Apart from the amendment to taxation of capital gains, the DTAA with Mauritius has also been amended to bring in provisions relation to Service Permanent Establishment and for taxation of income from rendering of managerial, technical or consultancy services.
In addition, the Article on ‘Other Income’ has also been amended to provide that the income arising in India of a nature not dealt with in the other articles would be taxable in India also. Such income was earlier taxable only in Mauritius.
Thus, income as specified in section 56(2)(viia) of the Act, like income in the nature of gifts etc. would become taxable in India.
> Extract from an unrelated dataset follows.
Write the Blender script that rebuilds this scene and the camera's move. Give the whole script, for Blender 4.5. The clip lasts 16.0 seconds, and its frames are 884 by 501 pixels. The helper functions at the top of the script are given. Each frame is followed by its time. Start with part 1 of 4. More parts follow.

  1. Introduction of taxation of FTS and Service PE

The Mauritius DTAA was originally based on OECD Model, without providing for taxation of Fee for Technical Services (‘FTS’) or for Service Permanent Establishment (‘Service PE’). In line with international development post signing in 1983, the DTAA has been amended to allocate to India, taxing rights on FTS arising from India and rendition of services through a PE in India.

Every person resident of Mauritius and having any business transaction with India as well as every person resident of India transacting with a person resident of Mauritius should relook at the tax implications on all their transactions de-novo, in light of the new protocol between India and Mauritius as well as the recent amendment to the Act.